SET EXERCISE: Lines containing "kind" are to be counted. Give the number and nothing more.

EXTRACTED INFORMATION:
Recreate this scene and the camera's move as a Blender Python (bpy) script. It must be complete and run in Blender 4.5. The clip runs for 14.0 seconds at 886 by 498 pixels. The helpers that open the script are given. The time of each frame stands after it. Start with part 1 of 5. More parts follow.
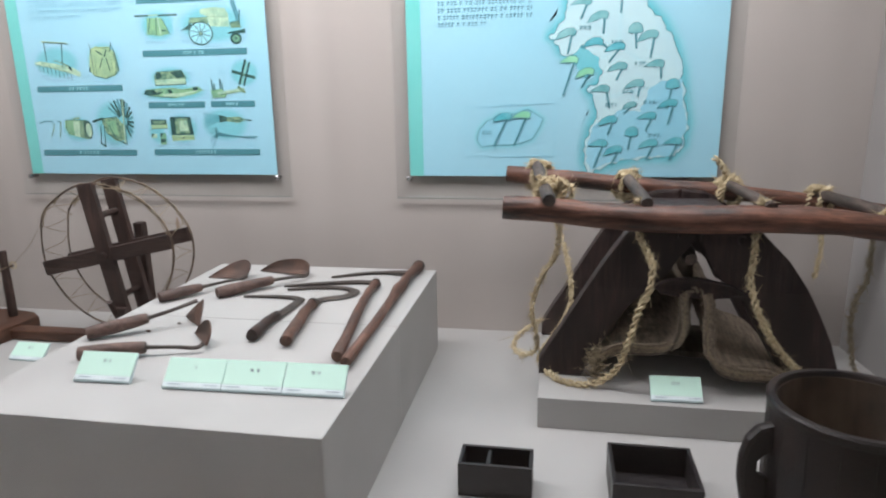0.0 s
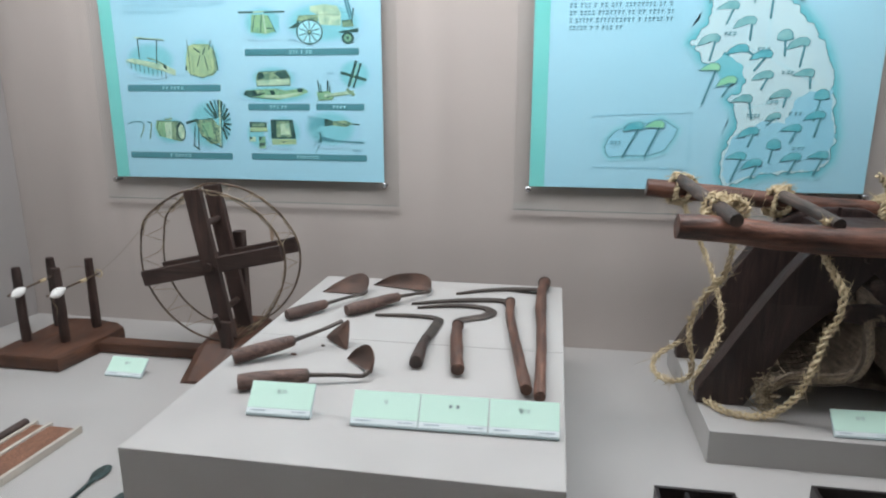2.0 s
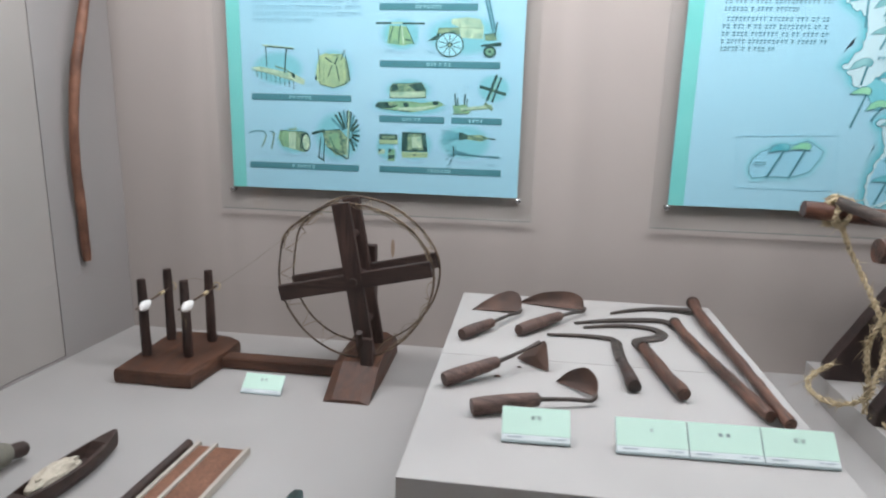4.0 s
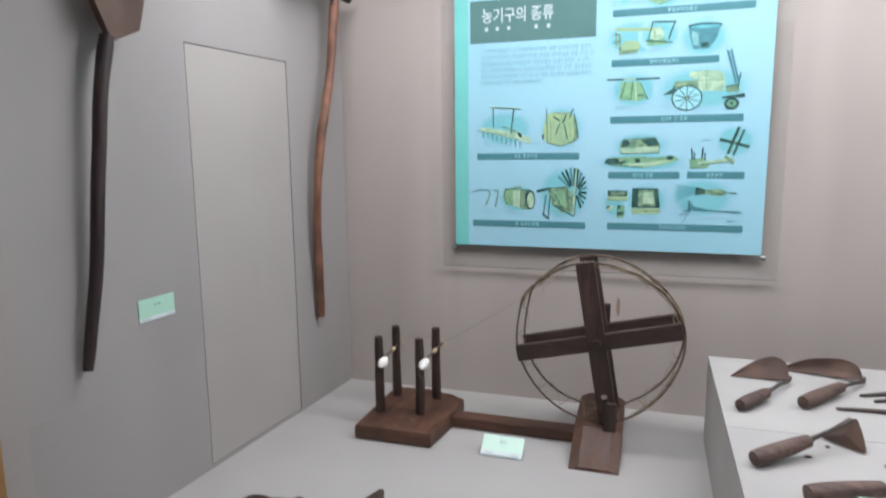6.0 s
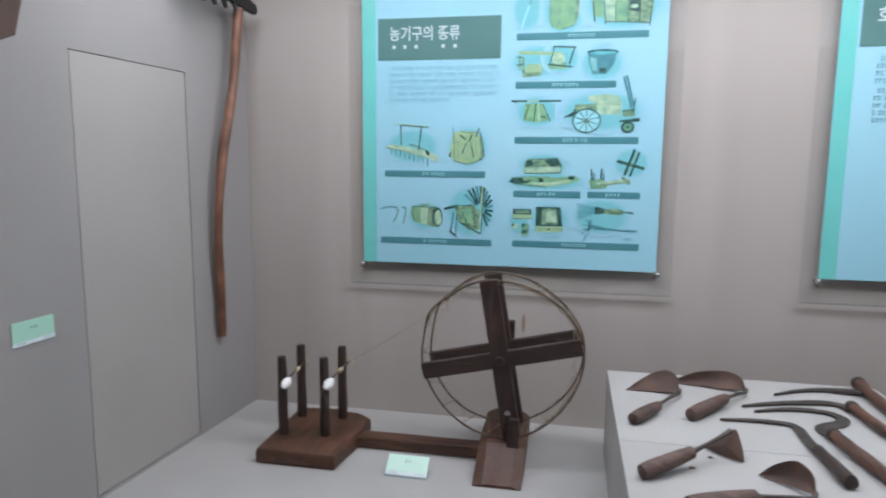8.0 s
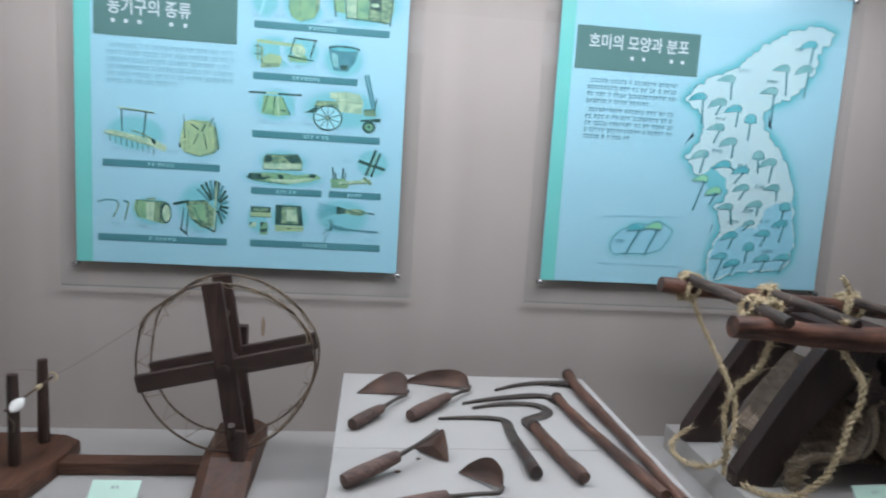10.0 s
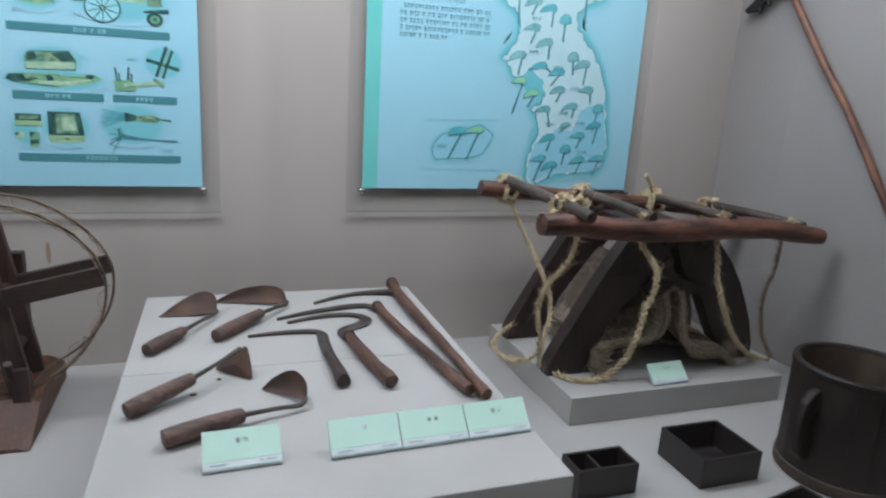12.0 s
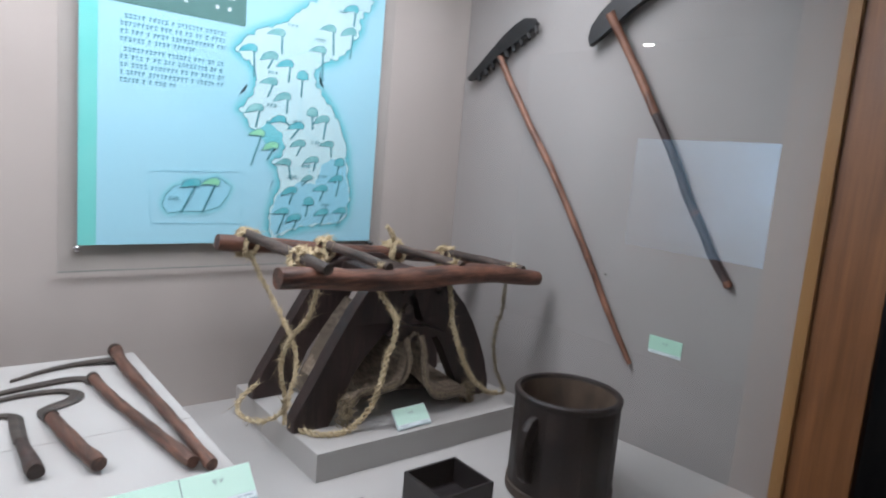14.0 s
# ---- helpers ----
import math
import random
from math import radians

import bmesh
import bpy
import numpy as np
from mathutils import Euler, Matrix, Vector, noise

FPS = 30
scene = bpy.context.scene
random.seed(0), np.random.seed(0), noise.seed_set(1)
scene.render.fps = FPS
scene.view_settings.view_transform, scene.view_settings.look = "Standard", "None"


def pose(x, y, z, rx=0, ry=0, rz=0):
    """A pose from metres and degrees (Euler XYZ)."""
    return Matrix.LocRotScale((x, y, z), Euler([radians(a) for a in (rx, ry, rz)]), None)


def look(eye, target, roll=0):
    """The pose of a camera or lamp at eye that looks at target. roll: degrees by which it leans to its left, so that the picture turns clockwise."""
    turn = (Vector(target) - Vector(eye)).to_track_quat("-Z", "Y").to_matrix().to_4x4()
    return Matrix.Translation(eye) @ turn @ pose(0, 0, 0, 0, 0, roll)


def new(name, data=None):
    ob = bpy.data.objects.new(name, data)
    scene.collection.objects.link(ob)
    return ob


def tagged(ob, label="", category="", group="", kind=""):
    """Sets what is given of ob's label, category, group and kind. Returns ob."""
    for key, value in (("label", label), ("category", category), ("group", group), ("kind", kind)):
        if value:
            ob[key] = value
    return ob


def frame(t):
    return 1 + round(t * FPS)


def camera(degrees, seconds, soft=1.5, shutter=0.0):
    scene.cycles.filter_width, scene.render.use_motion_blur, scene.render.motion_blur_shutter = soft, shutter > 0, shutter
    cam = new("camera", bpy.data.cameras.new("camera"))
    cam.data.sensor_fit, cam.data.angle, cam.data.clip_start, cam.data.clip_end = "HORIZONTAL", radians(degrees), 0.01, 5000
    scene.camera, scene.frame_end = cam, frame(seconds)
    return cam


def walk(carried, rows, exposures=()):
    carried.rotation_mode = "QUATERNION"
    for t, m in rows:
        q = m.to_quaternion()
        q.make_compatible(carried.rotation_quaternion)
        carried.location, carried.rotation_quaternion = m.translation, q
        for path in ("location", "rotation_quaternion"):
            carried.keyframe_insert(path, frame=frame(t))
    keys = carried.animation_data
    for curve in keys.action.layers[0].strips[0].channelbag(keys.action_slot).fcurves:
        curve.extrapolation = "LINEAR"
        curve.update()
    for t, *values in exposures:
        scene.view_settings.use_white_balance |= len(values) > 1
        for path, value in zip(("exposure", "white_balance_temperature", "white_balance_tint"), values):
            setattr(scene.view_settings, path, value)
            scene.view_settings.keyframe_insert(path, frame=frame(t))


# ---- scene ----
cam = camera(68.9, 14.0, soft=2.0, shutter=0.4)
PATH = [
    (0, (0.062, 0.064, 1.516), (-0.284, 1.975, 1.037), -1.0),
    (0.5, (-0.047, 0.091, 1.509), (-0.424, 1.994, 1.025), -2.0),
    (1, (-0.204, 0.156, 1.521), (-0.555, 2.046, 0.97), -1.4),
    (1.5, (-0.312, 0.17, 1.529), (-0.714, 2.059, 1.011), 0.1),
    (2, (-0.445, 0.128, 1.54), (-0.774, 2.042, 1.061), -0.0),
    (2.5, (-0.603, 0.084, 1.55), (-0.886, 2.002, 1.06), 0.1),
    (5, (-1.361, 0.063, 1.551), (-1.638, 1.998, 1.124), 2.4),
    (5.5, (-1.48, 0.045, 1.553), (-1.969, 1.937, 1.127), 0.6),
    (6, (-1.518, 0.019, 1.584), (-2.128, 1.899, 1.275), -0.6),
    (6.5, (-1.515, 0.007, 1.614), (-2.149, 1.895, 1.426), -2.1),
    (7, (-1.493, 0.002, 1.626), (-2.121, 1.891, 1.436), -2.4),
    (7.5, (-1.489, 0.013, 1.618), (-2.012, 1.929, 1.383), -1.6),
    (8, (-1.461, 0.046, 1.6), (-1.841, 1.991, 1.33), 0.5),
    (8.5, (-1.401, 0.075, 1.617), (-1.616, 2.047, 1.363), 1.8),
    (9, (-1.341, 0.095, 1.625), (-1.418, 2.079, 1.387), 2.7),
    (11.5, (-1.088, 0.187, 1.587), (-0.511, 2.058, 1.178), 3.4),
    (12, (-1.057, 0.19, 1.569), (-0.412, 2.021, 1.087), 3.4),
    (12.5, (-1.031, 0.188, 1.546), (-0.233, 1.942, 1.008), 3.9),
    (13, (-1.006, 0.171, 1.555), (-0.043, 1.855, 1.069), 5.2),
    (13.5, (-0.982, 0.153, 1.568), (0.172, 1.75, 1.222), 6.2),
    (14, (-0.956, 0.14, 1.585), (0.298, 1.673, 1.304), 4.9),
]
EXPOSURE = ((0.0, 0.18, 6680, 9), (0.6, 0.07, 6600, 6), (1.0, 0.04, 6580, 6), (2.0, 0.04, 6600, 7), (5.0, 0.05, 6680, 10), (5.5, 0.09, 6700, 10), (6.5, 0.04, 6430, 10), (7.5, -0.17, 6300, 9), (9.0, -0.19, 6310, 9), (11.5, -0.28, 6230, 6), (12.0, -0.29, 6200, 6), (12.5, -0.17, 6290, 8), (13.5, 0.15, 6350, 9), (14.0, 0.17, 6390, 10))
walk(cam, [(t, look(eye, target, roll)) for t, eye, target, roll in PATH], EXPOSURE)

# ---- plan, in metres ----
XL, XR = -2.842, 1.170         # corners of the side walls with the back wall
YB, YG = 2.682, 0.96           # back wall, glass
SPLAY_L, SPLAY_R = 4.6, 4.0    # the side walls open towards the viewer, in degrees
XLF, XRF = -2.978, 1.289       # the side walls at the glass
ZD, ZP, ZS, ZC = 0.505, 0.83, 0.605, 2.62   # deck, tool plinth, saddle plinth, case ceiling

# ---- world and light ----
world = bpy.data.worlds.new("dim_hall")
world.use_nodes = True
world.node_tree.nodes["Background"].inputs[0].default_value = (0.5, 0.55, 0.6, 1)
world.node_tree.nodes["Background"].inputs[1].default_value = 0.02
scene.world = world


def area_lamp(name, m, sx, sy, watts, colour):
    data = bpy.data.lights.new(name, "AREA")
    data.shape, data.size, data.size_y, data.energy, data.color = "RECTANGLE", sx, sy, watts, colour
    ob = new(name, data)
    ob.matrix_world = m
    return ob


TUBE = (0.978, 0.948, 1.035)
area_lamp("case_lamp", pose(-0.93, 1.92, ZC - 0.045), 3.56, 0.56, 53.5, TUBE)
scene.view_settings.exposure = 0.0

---

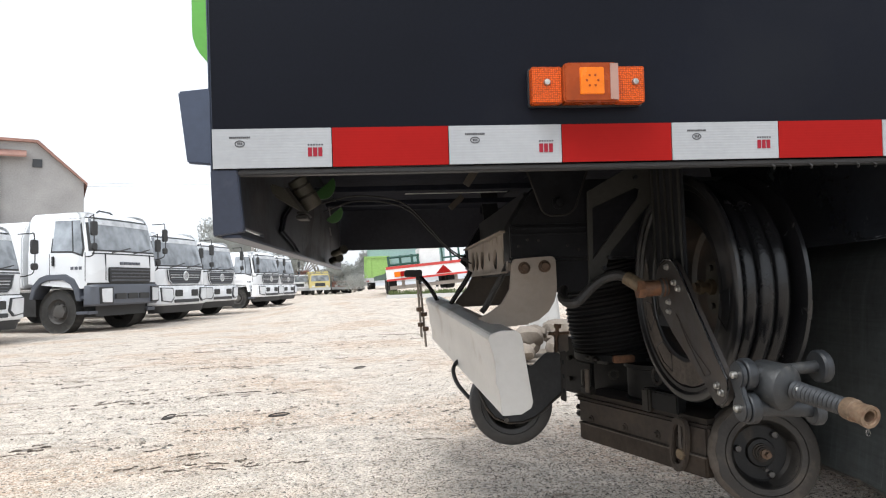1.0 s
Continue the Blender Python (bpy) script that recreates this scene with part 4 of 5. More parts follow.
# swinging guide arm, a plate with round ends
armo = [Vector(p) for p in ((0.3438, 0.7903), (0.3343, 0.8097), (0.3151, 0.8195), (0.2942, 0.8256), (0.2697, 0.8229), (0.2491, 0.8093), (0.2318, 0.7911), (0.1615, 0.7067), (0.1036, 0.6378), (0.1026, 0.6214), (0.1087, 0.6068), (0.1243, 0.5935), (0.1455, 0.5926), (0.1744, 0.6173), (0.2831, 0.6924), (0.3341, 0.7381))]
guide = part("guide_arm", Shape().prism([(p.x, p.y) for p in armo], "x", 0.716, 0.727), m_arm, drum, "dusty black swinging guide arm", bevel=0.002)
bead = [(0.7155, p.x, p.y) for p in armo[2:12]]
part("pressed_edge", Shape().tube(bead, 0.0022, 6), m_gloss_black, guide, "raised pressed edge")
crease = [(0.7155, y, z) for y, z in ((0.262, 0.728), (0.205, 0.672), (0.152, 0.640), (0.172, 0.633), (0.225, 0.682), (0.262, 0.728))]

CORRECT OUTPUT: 3